O terrorista de Oslo (2)
(continuação)Na terceira parte do «compêndio» de Anders Breivik surge a solução global para as suas angústias: a «revolução conservadora». Ele define cuidadosamente «traidores de categoria A, B ou C». Que incluem todos os «marxistas da linha dura», «marxistas culturais», «humanistas suicidários» e «capitalistas globalistas». Os traidores «A e B» estão condenados à morte pelo «Tribunal Criminal» neo-templário por auxiliarem o «genocídio cultural» da Europa (são os líderes de partidos, mediocratas, conferencistas, deputados, etc). E é a obsessão recorrente com os «traidores multiculturalistas» que explica que Breivik não tenha atacado uma mesquita, mas sim um acampamento de jovens trabalhistas. Apenas após executar os «traidores» se iniciaria a «Cruzada» anti-islâmica que era o seu objectivo derradeiro. (Apocalíptico como qualquer al-qaedista, o senhor Breivik…)
Muitos bytes têm sido escritos sobre se Breivik deve ser considerado, ou não, um «fundamentalista cristão». É verdade que não será, a acreditar no seu texto, uma pessoa profundamente religiosa (apesar de rezar numa ocasião, e escrever que, numa situação como aquela em que se encontrou em Utoya, pensaria em «Deus»). Mas os seus objectivos eram religiosos, no sentido «cultural» e «identitário». A viragem na vida de Anders Breivik, de militante de partido populista e anti-imigração para terrorista, parece ter sido o apoio da UE aos muçulmanos do Cosovo, que entendeu como uma traição à «cristandade» (que lhe interessa mais do que o cristianismo). A sua obsessão com as cruzadas sublinha a importância que a «Igreja» (pré-reforma) tem para ele como bandeira, muito mais do que como doutrina. Aliás, as suas opiniões em matéria de doutrina são guiadas pelas suas obsessões geoestratégicas: defende que os protestantes sejam mais como os católicos porque vê a ICAR como mais próxima da tradição, e mais centrada na autoridade (papal) do que nos textos (bíblicos). Chega a recuperar, num exercício (voluntariamente?) semelhante ao dos al-qaedistas, as justificações dos papas medievais para as Cruzadas (pag. 1325), e as da Bíblia para a violência (pp 1329-1335).
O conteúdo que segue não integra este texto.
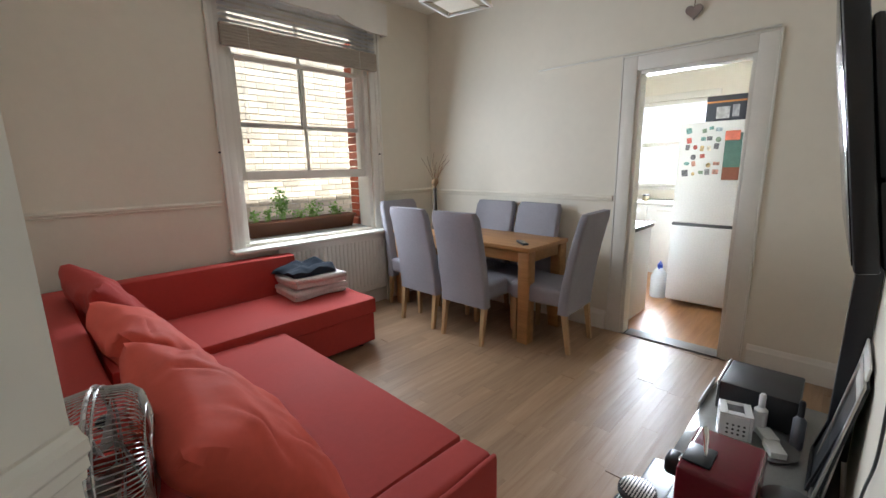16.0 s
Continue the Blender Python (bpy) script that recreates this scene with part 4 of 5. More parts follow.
def switch(z, gangs):
    s = thing("light_switch", "white plastic light switch on the hall wall", "light switch", group="hall switches")
    s.matrix_basis = SWP @ Matrix.Translation((0, 0, z))
    box("plate", (-0.043, 0.043, -0.009, 0.0, -0.043, 0.043), PLAST, s, 0.003)
    for g in range(gangs):
        x = (g - (gangs - 1) / 2) * 0.022
        box("rocker", (x - 0.006, x + 0.006, -0.020, -0.0092, -0.013, 0.013), PLAST, s, 0.002, "", m=Matrix.Rotation(radians(8), 4, 'X'))
    for x in (-0.03, 0.03):
        lathe("screw", [(0.004, 0), (0.004, 0.002)], STEEL, s, "", 8, m=Matrix.Translation((x, -0.009, 0)) @ Matrix.Rotation(math.pi / 2, 4, 'X'))


switch(1.685, 1)
switch(1.585, 2)
pp = thing("heating_pipe", "white painted pipe running down beside the door and along the skirting", "pipe")
WP = mat("painted_pipe", (0.76, 0.72, 0.63), 0.4, var=0.04)
tube("riser", [(1.70, -0.712, 0.03), (1.70, -0.712, 2.6)], 0.011, WP, pp)
tube("riser", [(1.64, -0.712, 1.95), (1.64, -0.712, 2.6)], 0.009, WP, pp)
tube("floor_run", [(1.70, -0.705, 0.02), (1.36, -0.70, 0.02)], 0.012, WP, pp)
tube("tee", [(1.70, -0.712, 0.32), (1.64, -0.70, 0.322), (1.63, -0.735, 0.322)], 0.009, WP, pp)
for x, z in ((1.60, 1.93), (1.45, 1.955), (1.45, 2.10)):
    pc = thing("wall_hook", "small painted clip on the hall wall", "clip", group="hall clips")
    box("clip", (x - 0.018, x + 0.018, -0.763 + 0.018, -0.722, z - 0.006, z + 0.008), TAUPE, pc, 0.003)
ra = thing("radiator", "white panel radiator on the hall wall", "radiator")
RADW = mat("radiator_enamel", (0.78, 0.75, 0.69), 0.35, var=0.02)
x0, x1, rad_y, nf = -1.3, -0.40, -0.66, 18
fp = box("front_panel", (x0, x1, rad_y - 0.010, rad_y + 0.004, 0.22, 0.84), RADW, ra, 0.004)
for i in range(nf):
    xa = x0 + (x1 - x0) * i / nf
    xb = x0 + (x1 - x0) * (i + 1) / nf
    box("flute", (xa + 0.012, xb - 0.012, rad_y + 0.0042, rad_y + 0.016, 0.27, 0.785), RADW, fp, 0.006)
box("top_grille", (x0, x1, -0.735, rad_y - 0.011, 0.82, 0.845), RADW, ra, 0.003)
for x in (x0 + 0.1, x1 - 0.1):
    box("bracket", (x - 0.02, x + 0.02, -0.745, rad_y - 0.011, 0.25, 0.70), RADW, ra, 0.002)


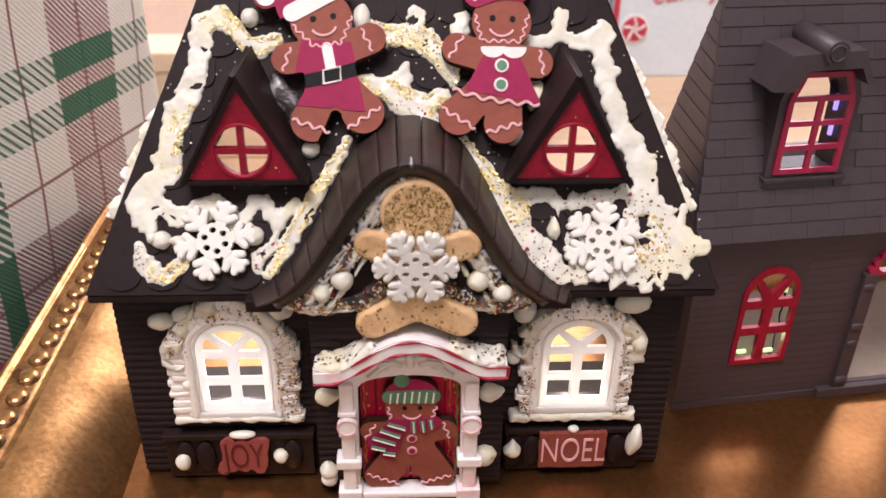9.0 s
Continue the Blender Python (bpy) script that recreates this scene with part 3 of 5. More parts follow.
# doorway
door = part("door_frame", plate(bmesh.new(), [[(-1.98, 0.0), (-1.50, 0.0), (-1.46, 4.22)] + [(0.03 + 1.45 * math.cos(t), 4.22 + 0.40 * math.sin(t)) for t in np.linspace(math.pi - 0.05, 0.05, 12)] + [(1.50, 4.22), (1.54, 0.0), (2.04, 0.0), (2.0, 4.9), (1.3, 5.5), (0.03, 5.75), (-1.25, 5.5), (-1.96, 4.9)]], -1.2, -0.8), DOOR_WHITE, house, "white door frame with pillars and smudged red paint")
for x, sx in ((-1.78, -1), (1.80, 1)):
    part("pillar", boxed((x - 0.2, -1.38, 0.4), (x + 0.2, -1.18, 4.4), 0.06), DOOR_WHITE, door)
    part("plinth", boxed((x - 0.37, -1.5, 0.0), (x + 0.35, -0.8, 0.42), 0.05), DOOR_WHITE, door)
    part("capital", boxed((x - 0.38, -1.48, 1.32), (x + 0.36, -0.85, 1.64), 0.05), DOOR_WHITE, door)
    part("capital", boxed((x - 0.26, -1.44, 3.30), (x + 0.26, -0.85, 3.44), 0.04), DOOR_WHITE, door)
    part("capital", boxed((x - 0.26, -1.44, 2.56), (x + 0.26, -0.85, 2.70), 0.04), DOOR_WHITE, door)
    bm = bmesh.new()
    bmesh.ops.create_cone(bm, cap_ends=True, segments=20, radius1=0.3, radius2=0.26, depth=0.16, matrix=Matrix.Translation((x, -1.44, 3.0)) @ Matrix.Rotation(math.pi / 2, 4, "X"))
    part("rosette", bm, DOOR_WHITE, door)
    bm = bmesh.new()
    tube(bm, [(x + 0.27 * math.cos(t), -1.53, 3.0 + 0.27 * math.sin(t)) for t in np.linspace(0, 2 * math.pi, 21)[:-1]], 0.03, 5, True)
    part("red_line", bm, PAINT_PINK, door)
part("threshold", boxed((-1.5, -1.42, 0.03), (1.56, -0.8, 0.28), 0.08), DOOR_WHITE, door)
bm = bmesh.new()  # scrolls over the arch
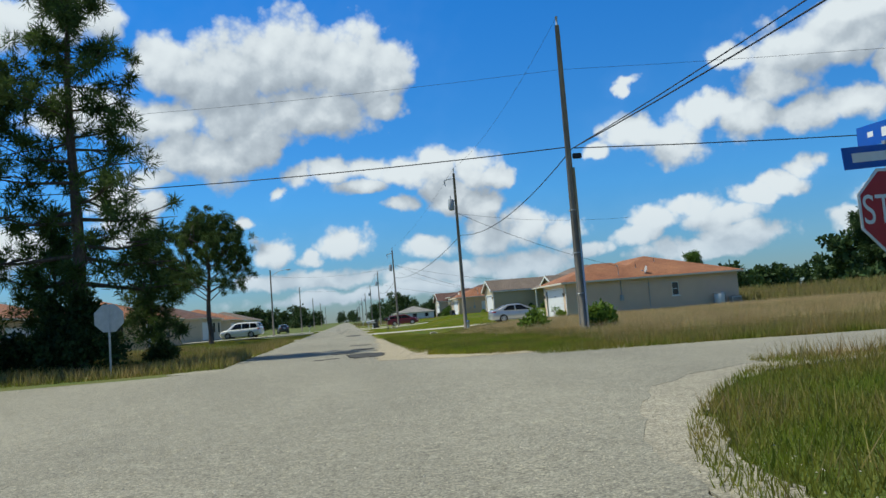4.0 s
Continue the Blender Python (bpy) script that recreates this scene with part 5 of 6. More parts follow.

Na página 1112 do seu «compêndio», explica o que dirá em tribunal depois da sua condenação. Que o «multiculturalismo» é uma «ideologia de ódio», «concebida para exterminar a cultura, as tradições e a nossa identidade europeias». Que só executou «traidores A e B», e que eles «facilitam a islamização e a guerra demográfica islâmica». E mais: que agiu «em autodefesa através de um ataque preventivo», com a autoridade maior da Europa: o «Tribunal Militar e Criminal – Cavaleiros Templários». O seu objectivo, explica a seguir, é matar «traidores» para depois expulsar muçulmanos. Nas páginas seguintes, fala várias vezes em proteger a Europa do Islão. O uso que faz da religião é instrumental (ou oportunista). Interessam-lhe a cristandade e os cruzados enquanto bandeiras guerreiras, e não enquanto espiritualidade. Do mesmo modo que alguns conservadores, mesmo que agnósticos (ou ateus) defendem a ICAR porque ela garante a ordem social e cultural que desejam manter. Breivik é um «cristão identitário» mas não um cristão (profundamente) espiritual.
Em resumo: um fanático e não um louco; um conservador e não um fascista; e um homem que actuou não movido pela religião, mas por objectivos religiosos. Nesse sentido (o sentido identitário e político), pode ser considerado um «terrorista cristão».